Dominando massivamente os écrans, tais episódios ficcionais e de consumo fácil retratam e exploram, por vezes até com arte, o sentimento de insegurança e desespero social.
O discurso da insegurança e os pavores obscuros que ele gera contaminam, deste modo, qual vírus incurável, toda a sociedade.
Fomentando o medo de todos podermos ter, um dia, de viver em situação de pobreza, o discurso securitário estigmatiza, com êxito comprovado, os que se encontram já para lá do muro que cerca o nosso condomínio seguro: o muro da vergonha que separa a civilização da barbárie.
Essa a razão que aconselha a limitar o espaço das operações preventivas de segurança a esse mundo estranho e tenebroso onde os valores da democracia e da solidariedade humana parecem já não contar.
Pobres e imigrantes – em alguns casos eles confundem-se e coincidem no mesmo território infernal – são vistos e mostrados, assim, nos discursos e nos retratos mediáticos que deles se fazem eco, como os leprosos – os zombies – dos tempos modernos.
Não por acaso, as câmaras se focam mais nos rostos tapados dos Robocops que os confinam, identificam e desmascaram.
A cara da pobreza, qualquer que seja a sua cor, não é boa de se ver: pode, inclusive, reverter perceções.

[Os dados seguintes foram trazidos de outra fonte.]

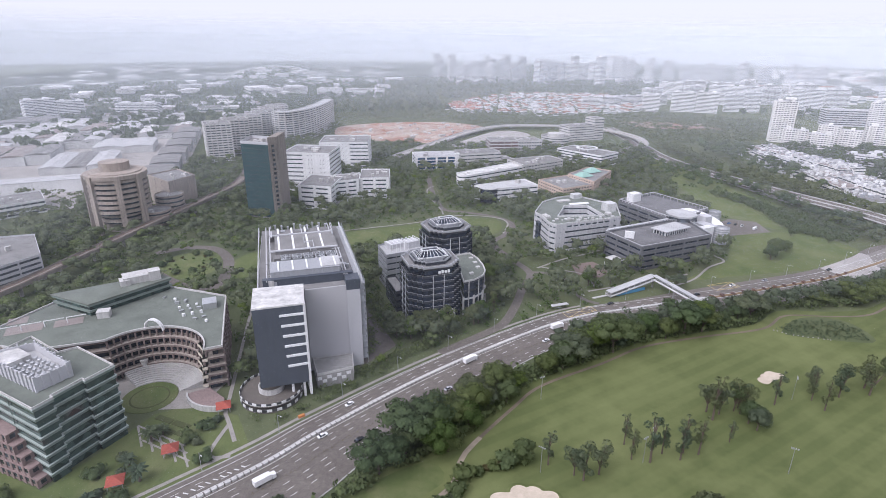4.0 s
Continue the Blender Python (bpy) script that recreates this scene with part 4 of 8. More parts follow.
for e, (p, q, L, d) in enumerate(edges_of(pen)):
    for j in range(int(L // 3) + 1):
        c = p + d * j * 3
        part("screen_rib", MB().box((c[0], c[1], 34), (0.7, 0.9, 6.4 if j % 2 else 7), math.atan2(d[1], d[0])), PALEGREY, th)
for k in range(24):
    x, y = -146 - (k % 6) * 2.6 + (k // 6) * 1.3, 209 + (k % 6) * 1.4 + (k // 6) * 2.2
    part("cooling_fan", MB().lathe((x, y, 36.5), [(0.9, 0), (0.9, 1.3), (0.7, 1.5)], 8), STEEL, th)
plant_box(th, -164, 222, 36.5, 12, 9, 2.5, -32, DIRTYROOF)
for k in range(5):
    st = ccw([(-142 - k * 3.2, 190 + k * 1.9), (-139 - k * 3.2, 196 + k * 1.9), (-196, 229), (-202, 216)])
    part("terrace_storey", MB().prism(st, k * 3.8, k * 3.8 + 3.5), PINK, th, "pink granite podium storey")
    part("terrace_glazing", MB().prism(offset_poly(st, -0.12), k * 3.8 + 1.2, k * 3.8 + 2.9), GLASS, th)
    for e, (p, q, L, d) in enumerate(edges_of(st)):
        for j in range(int(L // 3.4) + 1):
            c = p + d * j * 3.4
            part("pier", MB().box((c[0], c[1], k * 3.8), (1.3, 0.7, 3.6), math.atan2(d[1], d[0])), PINK, th)
    part("terrace_coping", MB().prism(offset_poly(st, -0.3), k * 3.8 + 3.4, k * 3.8 + 3.8), PINK, th)
FOOT.append(ccw([(-142, 190), (-139, 196), (-196, 229), (-202, 216)]))

# curved offices round an amphitheatre
cx, cy = -126, 247
th = thing("office_building", cx - 30, cy + 45, "pink granite offices curving round an open-air amphitheatre, green roofs", "office building")
inner = arc(cx, cy, 27, 8, 150, 22)
FOOT.append(ccw([(-88, 236), (-106, 311), (-150, 327), (-200, 304), (-218, 262), (-160, 240)]))
outline = ccw([(x, y) for x, y in inner] + [(-180, 252), (-215, 262), (-199, 304), (-150, 326), (-107, 310), (-91, 254)])
for i in range(5):
    z = i * 4.6
    r = 27 + (0 if i < 4 else 1.2)
    inn = arc(cx, cy, r - (3.6 - i * 0.8) * 0.6, 8, 150, 22)
    o2 = ccw(inn + [(-180, 252), (-215, 262), (-199, 304), (-150, 326), (-107, 310), (-91, 254)])
    part("storey_glazing", MB().prism(offset_poly(o2, 2.6), z, z + 4.6), NAVYGLASS, th)
    part("balcony_band", MB().prism(o2, z + 3.45, z + 4.6), PINKD, th, "curved brown balcony band")
    part("balcony_coping", MB().prism(offset_poly(o2, -0.15), z + 4.42, z + 4.66), TAN, th)
    sc = 27 - (3.6 - i * 0.8) * 0.6 - 0.25
    if i < 4:
        part("scalloped_balcony", MB().prism(ccw(arc(cx, cy, sc, 8, 46, 10) + arc(cx, cy, sc + 2.5, 46, 8, 10)), z + 3.0, z + 4.66), CREAM, th, "pale curved balcony front")
    for p, q, L, d in edges_of(ccw([(-91, 254), (-107, 310), (-150, 326), (-199, 304), (-215, 262)])):
        for j in range(int(L // 5) if L < 80 else 0):
            c = p + d * (2.5 + j * 5)
            part("outer_pier", MB().box((*c, z), (1.6, 1.0, 3.2), math.atan2(d[1], d[0])), PINKD, th)
    for k in range(0, 21):
        a = radians(12 + k * 6.8)
        part("column", MB().box((cx + (r - 0.5) * math.cos(a), cy + (r - 0.5) * math.sin(a), z), (0.9, 0.75, 3.5), a), PINKD, th)
part("roof", MB().prism(offset_poly(outline, 0.5), 22.9, 23.1), GREENROOF, th)
part("parapet", ring(MB(), outline, 0.6, 23.0, 24.0), PALECONC, th)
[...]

A cara dos ricos, essa não tem cor.
É, com efeito, a pobreza crescente – que, ainda assim, escorre, atrevida, de algumas cenas residuais de tais manifestações artísticas e noticiosas – que mais contribui para o sentimento social de insegurança: nela, sim, o verdadeiro, mas inominado crime.
A pobreza e a sua condição são, pois, objetiva e subjetivamente, as mais acutilantes e atuais causas da insegurança: insegurança social e pessoal.
Combatendo as causas da pobreza, reduz-se drasticamente, se assim se quiser, a perceção da segunda: a consciência da insegurança.
Isso, no entanto, todos sabem.
Parece, portanto, oportuno recentrar, hoje, entre nós, a inquietação cívica, não na insegurança – que não passa, por ora, de uma perceção politicamente manipulada da realidade – mas na pobreza, cujos os números, na sua inalterável cegueira, confirmam estar a alastrar.
Teve, pois, razão o Presidente da República ao dar-lhe um lugar destacado no seu discurso de Ano Novo.